Information provided:

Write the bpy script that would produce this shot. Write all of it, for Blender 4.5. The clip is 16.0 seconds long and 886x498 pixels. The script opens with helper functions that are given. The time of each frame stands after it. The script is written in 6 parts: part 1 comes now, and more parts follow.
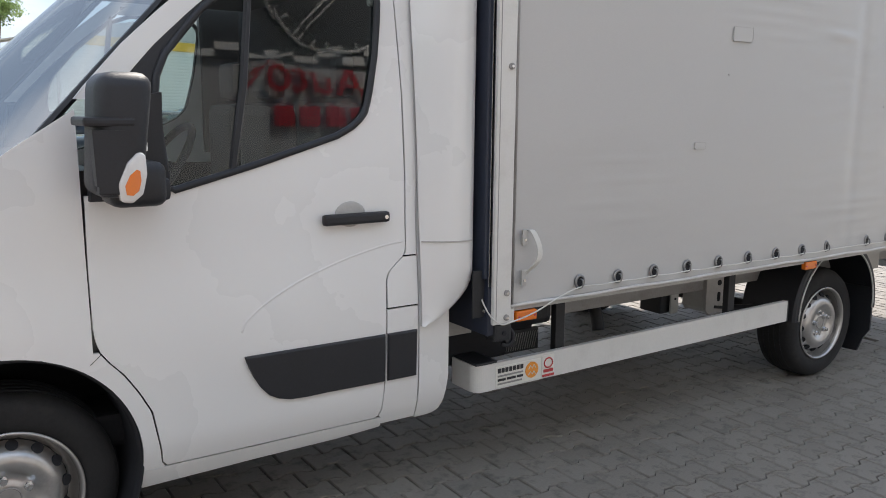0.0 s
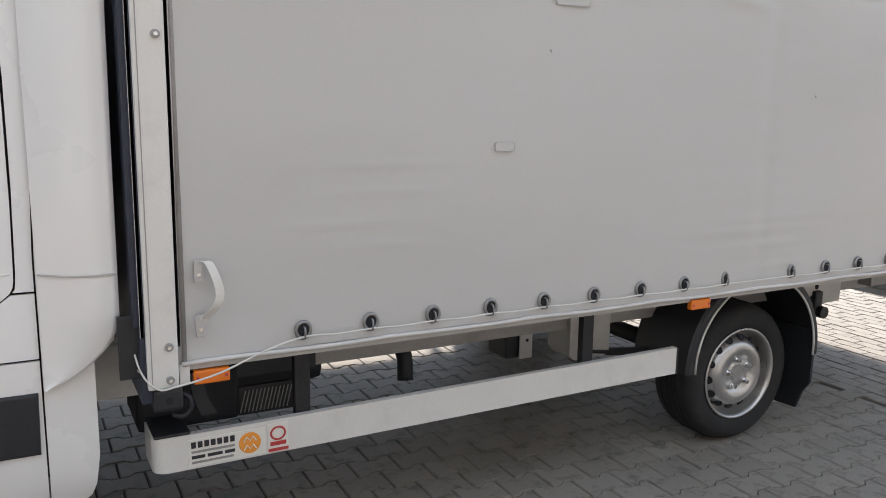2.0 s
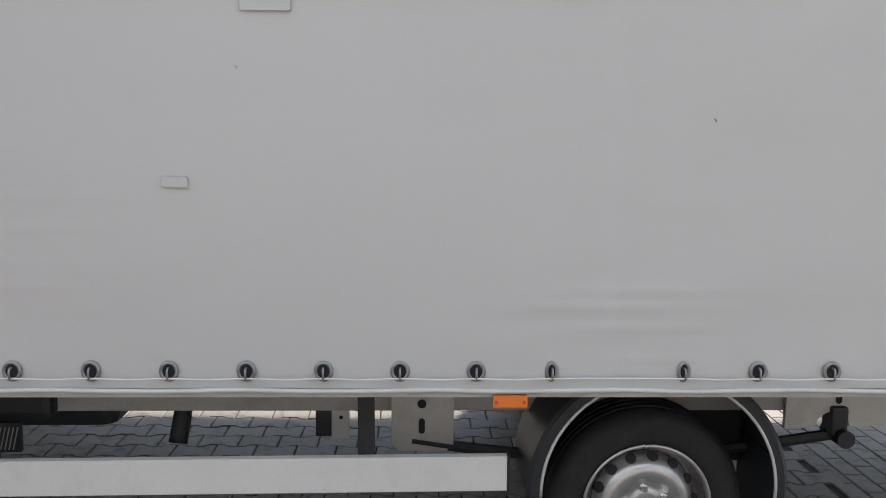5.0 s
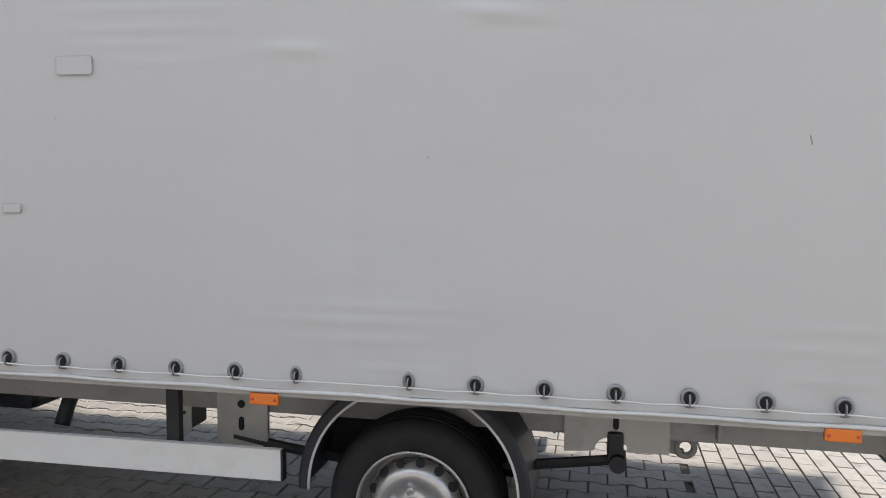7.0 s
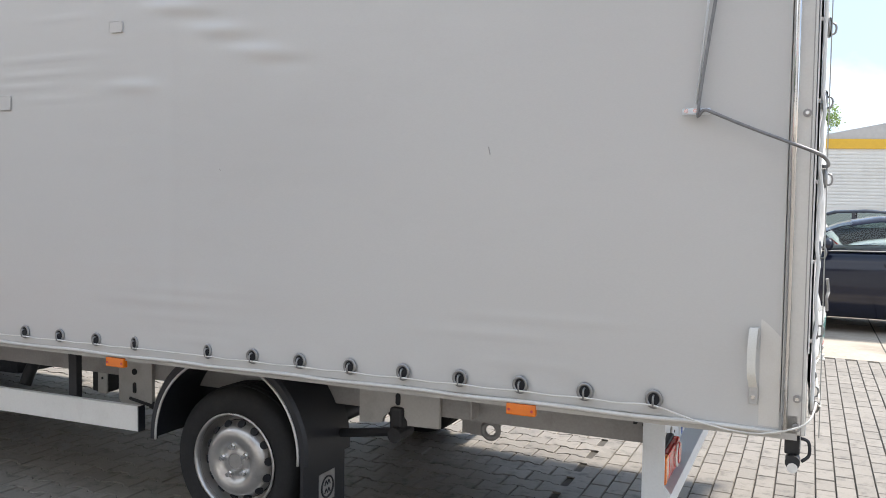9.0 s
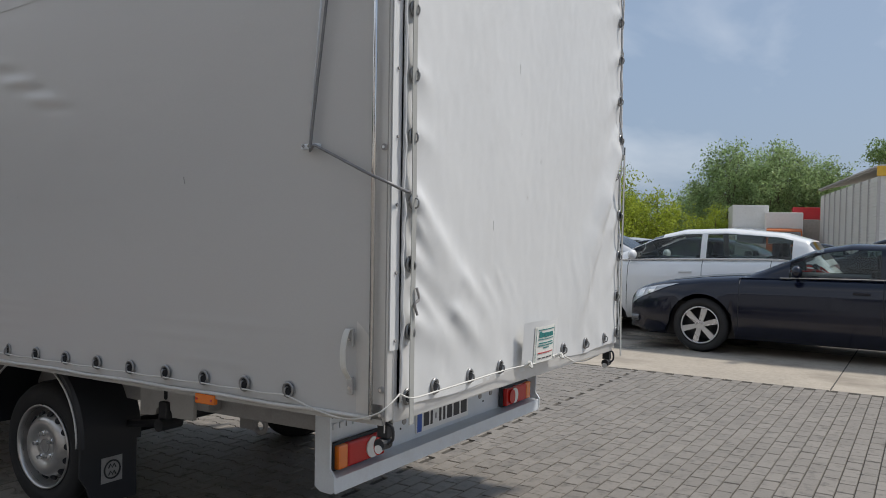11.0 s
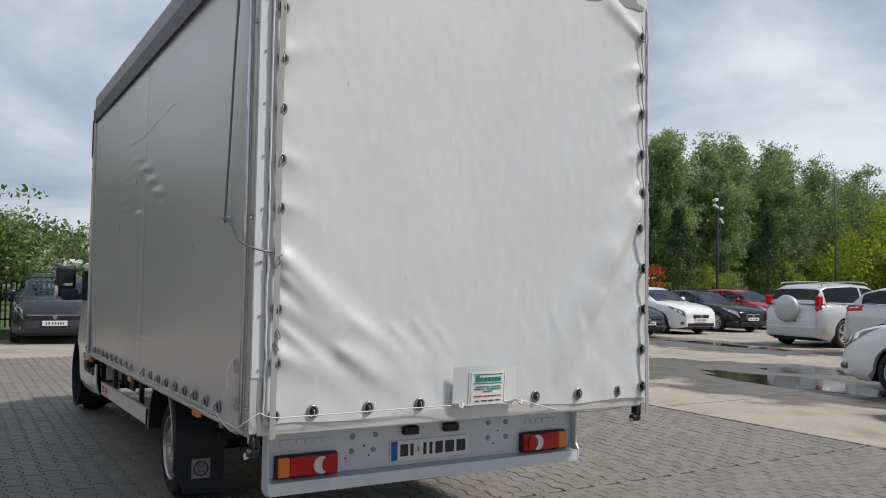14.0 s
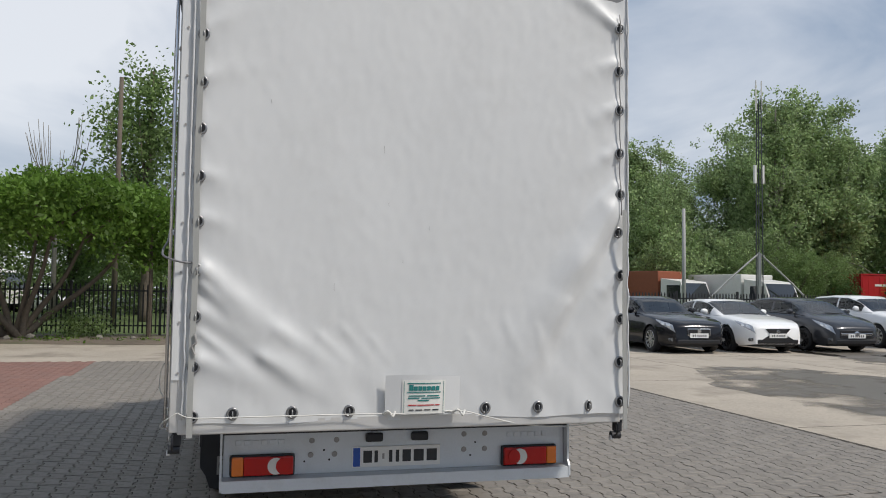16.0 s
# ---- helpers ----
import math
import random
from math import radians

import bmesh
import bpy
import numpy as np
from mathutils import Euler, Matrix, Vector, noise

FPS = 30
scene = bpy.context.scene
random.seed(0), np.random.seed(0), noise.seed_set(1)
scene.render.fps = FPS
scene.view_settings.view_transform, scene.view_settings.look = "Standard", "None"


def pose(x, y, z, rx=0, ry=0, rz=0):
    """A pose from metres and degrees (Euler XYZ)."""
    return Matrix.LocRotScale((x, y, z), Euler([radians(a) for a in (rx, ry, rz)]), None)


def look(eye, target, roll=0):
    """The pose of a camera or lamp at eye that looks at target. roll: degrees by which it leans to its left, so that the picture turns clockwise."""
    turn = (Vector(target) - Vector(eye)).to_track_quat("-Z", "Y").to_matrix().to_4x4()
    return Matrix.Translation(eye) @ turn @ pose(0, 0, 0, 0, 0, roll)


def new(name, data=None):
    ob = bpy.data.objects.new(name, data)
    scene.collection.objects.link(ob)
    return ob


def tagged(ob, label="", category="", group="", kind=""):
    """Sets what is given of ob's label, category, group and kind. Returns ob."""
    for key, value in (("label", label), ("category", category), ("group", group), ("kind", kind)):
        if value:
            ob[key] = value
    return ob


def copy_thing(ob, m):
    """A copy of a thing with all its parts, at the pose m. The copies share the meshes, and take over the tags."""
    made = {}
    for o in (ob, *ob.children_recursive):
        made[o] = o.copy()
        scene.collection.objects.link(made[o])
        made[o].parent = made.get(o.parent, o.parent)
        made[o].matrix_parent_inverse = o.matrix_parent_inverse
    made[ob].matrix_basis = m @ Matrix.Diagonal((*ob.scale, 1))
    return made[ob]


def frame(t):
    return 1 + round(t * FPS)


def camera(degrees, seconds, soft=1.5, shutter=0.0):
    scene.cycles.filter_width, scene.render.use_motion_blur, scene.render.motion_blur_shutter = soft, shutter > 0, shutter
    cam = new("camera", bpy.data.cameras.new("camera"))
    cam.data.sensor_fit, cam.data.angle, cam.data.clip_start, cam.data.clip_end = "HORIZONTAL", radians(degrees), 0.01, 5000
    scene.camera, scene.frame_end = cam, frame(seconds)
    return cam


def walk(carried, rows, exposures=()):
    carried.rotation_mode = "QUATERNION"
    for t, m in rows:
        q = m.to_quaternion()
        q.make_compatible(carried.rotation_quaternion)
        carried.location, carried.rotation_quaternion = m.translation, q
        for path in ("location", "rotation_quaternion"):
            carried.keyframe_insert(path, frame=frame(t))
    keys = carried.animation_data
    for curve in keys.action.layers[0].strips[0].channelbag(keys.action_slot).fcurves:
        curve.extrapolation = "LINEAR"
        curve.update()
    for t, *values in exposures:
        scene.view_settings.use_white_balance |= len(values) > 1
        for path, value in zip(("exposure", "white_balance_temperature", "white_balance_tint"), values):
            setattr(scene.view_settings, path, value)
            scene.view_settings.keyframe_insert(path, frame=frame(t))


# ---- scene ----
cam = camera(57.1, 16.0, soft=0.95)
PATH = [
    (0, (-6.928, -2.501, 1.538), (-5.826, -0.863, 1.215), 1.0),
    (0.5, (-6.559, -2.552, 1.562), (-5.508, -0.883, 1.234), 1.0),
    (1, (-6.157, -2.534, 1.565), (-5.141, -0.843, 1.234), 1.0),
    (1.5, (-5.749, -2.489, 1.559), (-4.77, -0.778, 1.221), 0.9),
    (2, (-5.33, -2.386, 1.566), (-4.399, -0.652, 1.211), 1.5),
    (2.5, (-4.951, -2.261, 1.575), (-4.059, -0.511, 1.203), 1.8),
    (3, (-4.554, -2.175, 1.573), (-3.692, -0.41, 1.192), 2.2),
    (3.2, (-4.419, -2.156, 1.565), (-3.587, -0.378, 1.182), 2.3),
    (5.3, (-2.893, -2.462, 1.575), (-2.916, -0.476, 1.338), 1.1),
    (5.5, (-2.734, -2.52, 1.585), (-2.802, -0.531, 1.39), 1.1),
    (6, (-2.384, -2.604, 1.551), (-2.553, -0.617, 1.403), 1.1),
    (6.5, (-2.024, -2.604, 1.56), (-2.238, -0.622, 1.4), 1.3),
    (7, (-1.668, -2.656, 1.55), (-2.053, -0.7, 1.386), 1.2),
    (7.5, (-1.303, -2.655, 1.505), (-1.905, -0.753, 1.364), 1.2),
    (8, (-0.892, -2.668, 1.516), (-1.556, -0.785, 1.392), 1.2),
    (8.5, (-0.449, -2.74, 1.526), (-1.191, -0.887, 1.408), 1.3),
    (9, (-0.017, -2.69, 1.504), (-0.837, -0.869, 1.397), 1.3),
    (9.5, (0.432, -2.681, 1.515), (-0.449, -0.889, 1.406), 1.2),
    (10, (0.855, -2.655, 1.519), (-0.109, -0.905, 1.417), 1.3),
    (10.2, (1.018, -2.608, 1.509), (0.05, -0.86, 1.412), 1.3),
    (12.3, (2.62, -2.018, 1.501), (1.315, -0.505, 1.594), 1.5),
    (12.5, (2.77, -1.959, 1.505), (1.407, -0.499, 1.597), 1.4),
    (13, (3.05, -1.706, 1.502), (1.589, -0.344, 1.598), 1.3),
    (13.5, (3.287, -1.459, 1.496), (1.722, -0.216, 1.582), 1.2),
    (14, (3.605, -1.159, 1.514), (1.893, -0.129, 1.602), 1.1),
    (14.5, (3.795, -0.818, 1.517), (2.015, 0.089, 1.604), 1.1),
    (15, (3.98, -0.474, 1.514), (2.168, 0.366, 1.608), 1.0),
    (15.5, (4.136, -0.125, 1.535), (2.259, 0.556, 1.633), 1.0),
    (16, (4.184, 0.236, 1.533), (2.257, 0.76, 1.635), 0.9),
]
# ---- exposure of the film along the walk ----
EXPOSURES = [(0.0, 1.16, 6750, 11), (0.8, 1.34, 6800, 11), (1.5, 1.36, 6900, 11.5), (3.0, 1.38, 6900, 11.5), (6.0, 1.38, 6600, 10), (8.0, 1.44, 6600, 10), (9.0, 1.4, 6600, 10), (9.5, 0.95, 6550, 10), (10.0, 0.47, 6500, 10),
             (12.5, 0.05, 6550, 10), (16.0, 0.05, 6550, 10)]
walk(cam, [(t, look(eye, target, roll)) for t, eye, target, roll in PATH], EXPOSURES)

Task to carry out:
Reproduce the lines exactly, taking as the first line the one with "from math import radians" and as the last line the one with "radians(degrees), 0.01, 5000", and include nothing else.

Correct answer:
from math import radians

import bmesh
import bpy
import numpy as np
from mathutils import Euler, Matrix, Vector, noise

FPS = 30
scene = bpy.context.scene
random.seed(0), np.random.seed(0), noise.seed_set(1)
scene.render.fps = FPS
scene.view_settings.view_transform, scene.view_settings.look = "Standard", "None"


def pose(x, y, z, rx=0, ry=0, rz=0):
    """A pose from metres and degrees (Euler XYZ)."""
    return Matrix.LocRotScale((x, y, z), Euler([radians(a) for a in (rx, ry, rz)]), None)


def look(eye, target, roll=0):
    """The pose of a camera or lamp at eye that looks at target. roll: degrees by which it leans to its left, so that the picture turns clockwise."""
    turn = (Vector(target) - Vector(eye)).to_track_quat("-Z", "Y").to_matrix().to_4x4()
    return Matrix.Translation(eye) @ turn @ pose(0, 0, 0, 0, 0, roll)


def new(name, data=None):
    ob = bpy.data.objects.new(name, data)
    scene.collection.objects.link(ob)
    return ob


def tagged(ob, label="", category="", group="", kind=""):
    """Sets what is given of ob's label, category, group and kind. Returns ob."""
    for key, value in (("label", label), ("category", category), ("group", group), ("kind", kind)):
        if value:
            ob[key] = value
    return ob


def copy_thing(ob, m):
    """A copy of a thing with all its parts, at the pose m. The copies share the meshes, and take over the tags."""
    made = {}
    for o in (ob, *ob.children_recursive):
        made[o] = o.copy()
        scene.collection.objects.link(made[o])
        made[o].parent = made.get(o.parent, o.parent)
        made[o].matrix_parent_inverse = o.matrix_parent_inverse
    made[ob].matrix_basis = m @ Matrix.Diagonal((*ob.scale, 1))
    return made[ob]


def frame(t):
    return 1 + round(t * FPS)


def camera(degrees, seconds, soft=1.5, shutter=0.0):
    scene.cycles.filter_width, scene.render.use_motion_blur, scene.render.motion_blur_shutter = soft, shutter > 0, shutter
    cam = new("camera", bpy.data.cameras.new("camera"))
    cam.data.sensor_fit, cam.data.angle, cam.data.clip_start, cam.data.clip_end = "HORIZONTAL", radians(degrees), 0.01, 5000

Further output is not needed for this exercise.